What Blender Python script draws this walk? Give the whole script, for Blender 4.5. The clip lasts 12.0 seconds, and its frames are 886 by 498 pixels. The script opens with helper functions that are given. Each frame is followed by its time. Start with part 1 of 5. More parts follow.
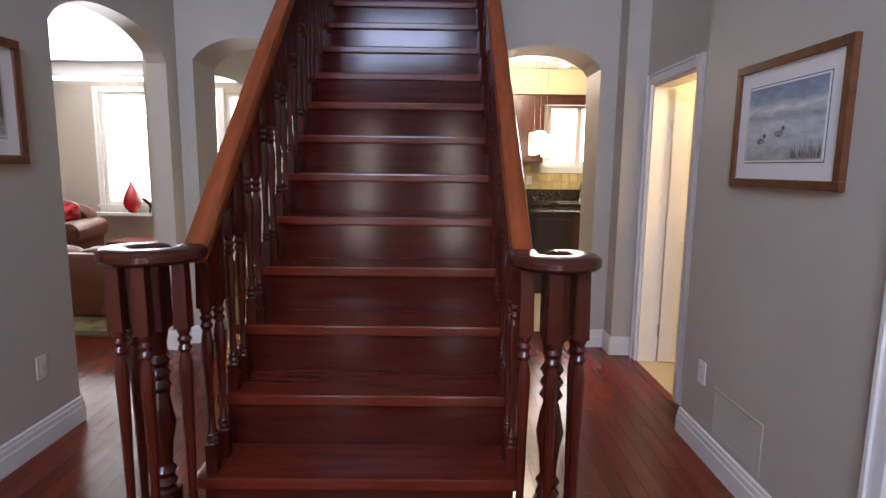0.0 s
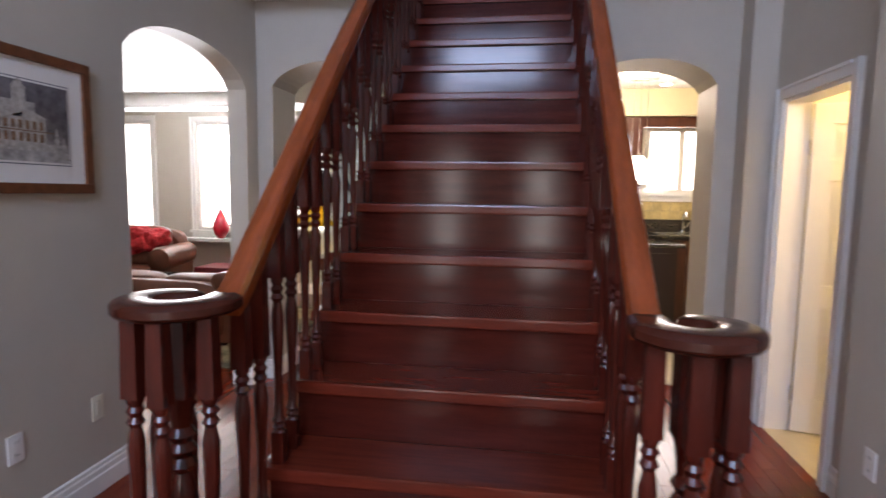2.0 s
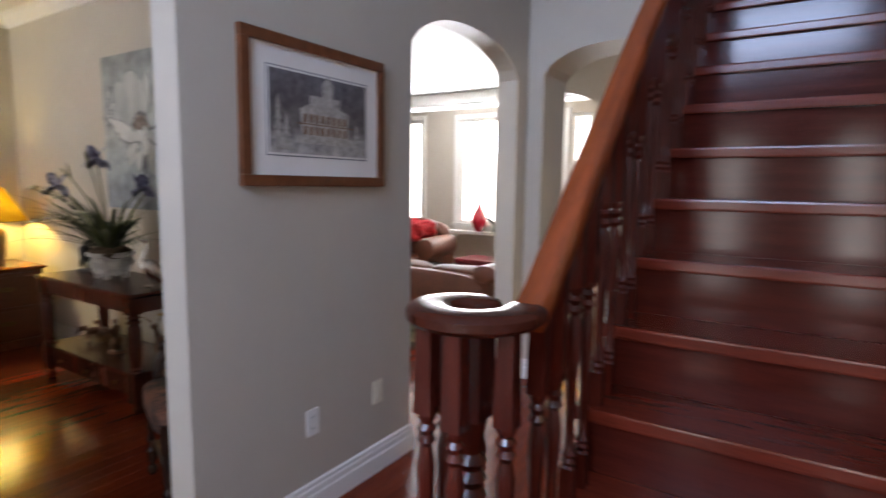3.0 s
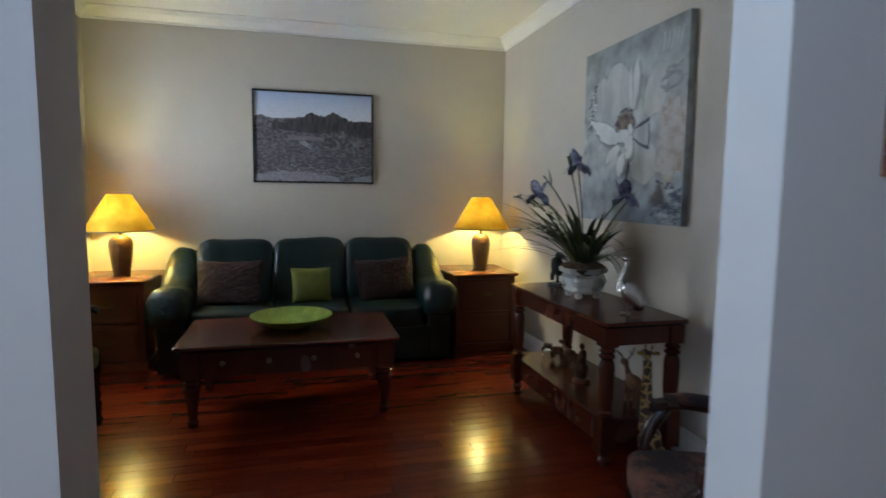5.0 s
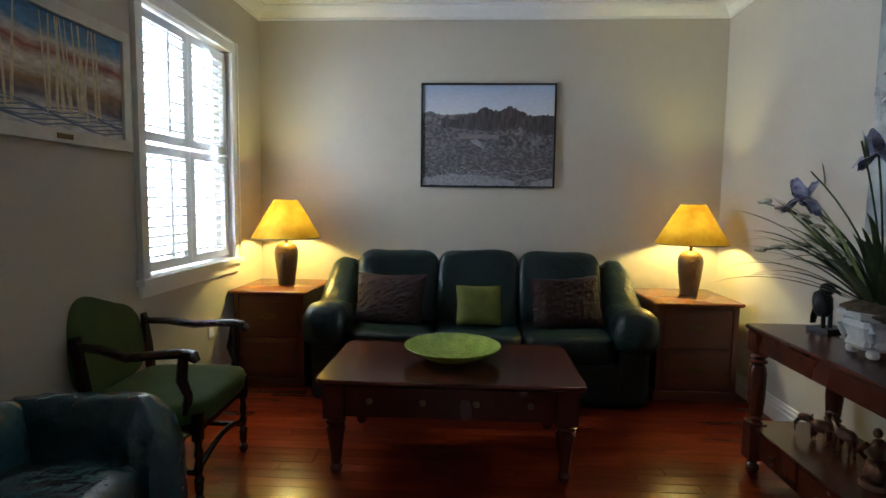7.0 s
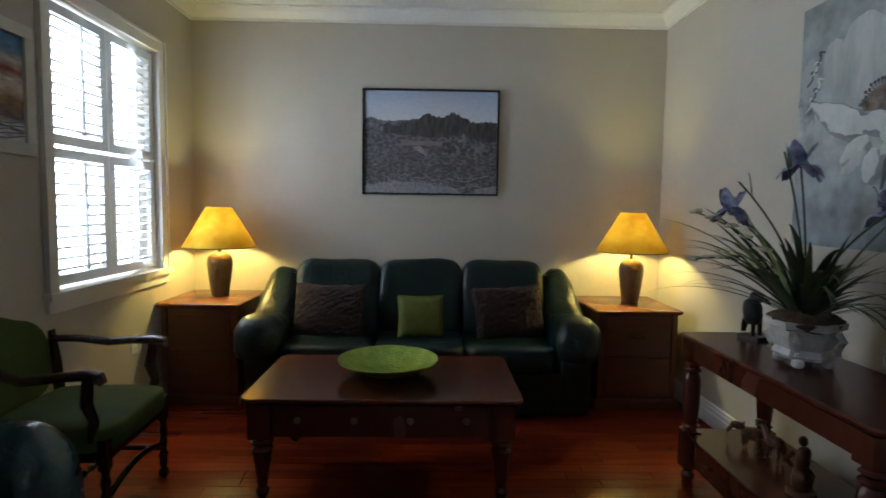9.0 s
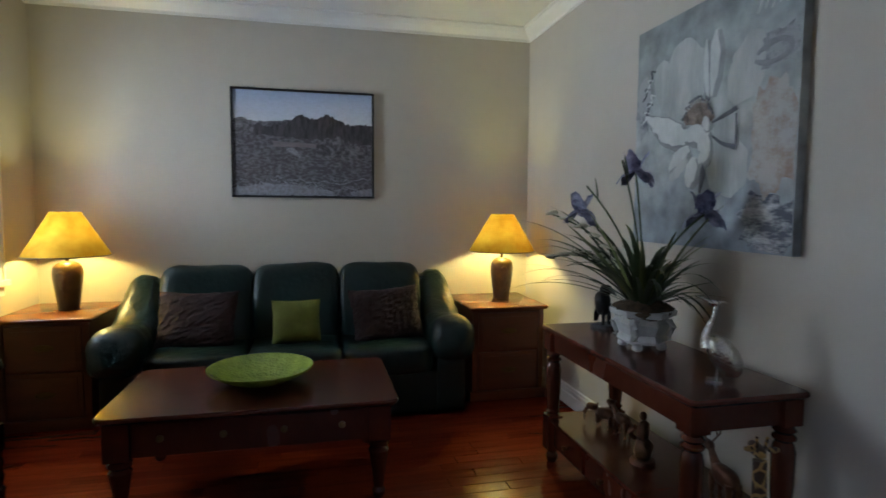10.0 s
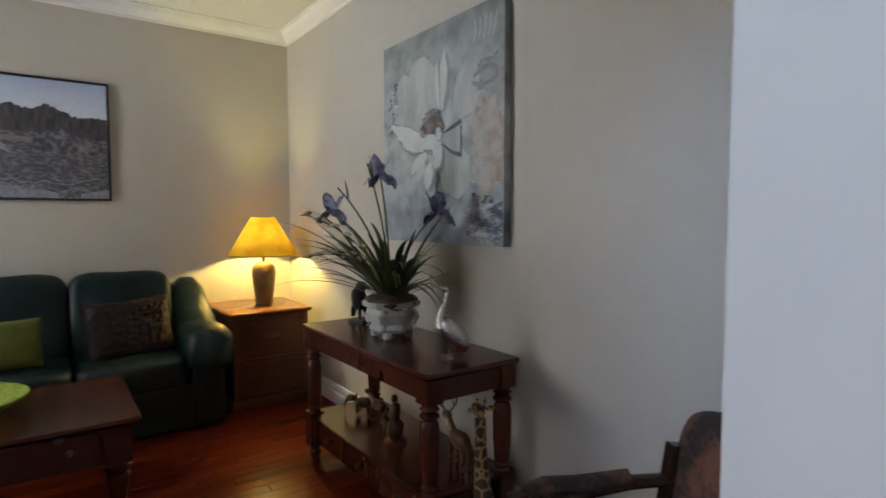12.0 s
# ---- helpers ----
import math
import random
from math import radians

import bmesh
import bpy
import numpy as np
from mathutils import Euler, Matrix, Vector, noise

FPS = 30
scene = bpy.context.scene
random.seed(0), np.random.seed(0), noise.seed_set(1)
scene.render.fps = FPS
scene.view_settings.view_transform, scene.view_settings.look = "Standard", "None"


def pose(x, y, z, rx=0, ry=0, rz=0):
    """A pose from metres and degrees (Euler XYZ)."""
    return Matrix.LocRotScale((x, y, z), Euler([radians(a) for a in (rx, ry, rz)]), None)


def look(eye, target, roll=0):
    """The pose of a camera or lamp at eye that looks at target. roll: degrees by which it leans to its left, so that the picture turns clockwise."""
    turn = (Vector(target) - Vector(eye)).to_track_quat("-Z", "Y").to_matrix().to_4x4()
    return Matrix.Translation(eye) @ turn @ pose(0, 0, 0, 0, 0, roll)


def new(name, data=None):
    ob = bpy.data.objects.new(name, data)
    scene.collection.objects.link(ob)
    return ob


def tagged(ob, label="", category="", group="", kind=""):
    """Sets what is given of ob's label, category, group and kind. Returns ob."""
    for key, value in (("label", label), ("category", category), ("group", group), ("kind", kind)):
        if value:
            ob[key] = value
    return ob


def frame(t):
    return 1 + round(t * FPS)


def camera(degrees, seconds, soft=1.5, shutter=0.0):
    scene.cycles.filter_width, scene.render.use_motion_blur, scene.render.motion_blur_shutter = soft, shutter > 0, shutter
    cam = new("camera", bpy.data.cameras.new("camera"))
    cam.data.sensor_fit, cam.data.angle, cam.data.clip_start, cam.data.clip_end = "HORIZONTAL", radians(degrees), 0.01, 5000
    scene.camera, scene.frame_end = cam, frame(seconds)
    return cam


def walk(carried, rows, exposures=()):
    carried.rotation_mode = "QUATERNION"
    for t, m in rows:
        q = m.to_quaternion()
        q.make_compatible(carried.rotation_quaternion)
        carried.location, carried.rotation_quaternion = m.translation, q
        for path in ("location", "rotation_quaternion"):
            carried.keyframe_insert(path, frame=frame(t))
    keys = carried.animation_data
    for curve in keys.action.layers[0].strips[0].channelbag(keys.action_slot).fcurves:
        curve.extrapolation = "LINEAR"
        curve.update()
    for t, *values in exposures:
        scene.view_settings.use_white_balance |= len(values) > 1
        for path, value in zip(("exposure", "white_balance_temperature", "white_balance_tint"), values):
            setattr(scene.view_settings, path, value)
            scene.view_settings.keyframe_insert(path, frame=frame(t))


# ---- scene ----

Task statement => Which lines above contain the word "exposures"? Copy each of them.

Answer for the task =>
def walk(carried, rows, exposures=()):
    for t, *values in exposures:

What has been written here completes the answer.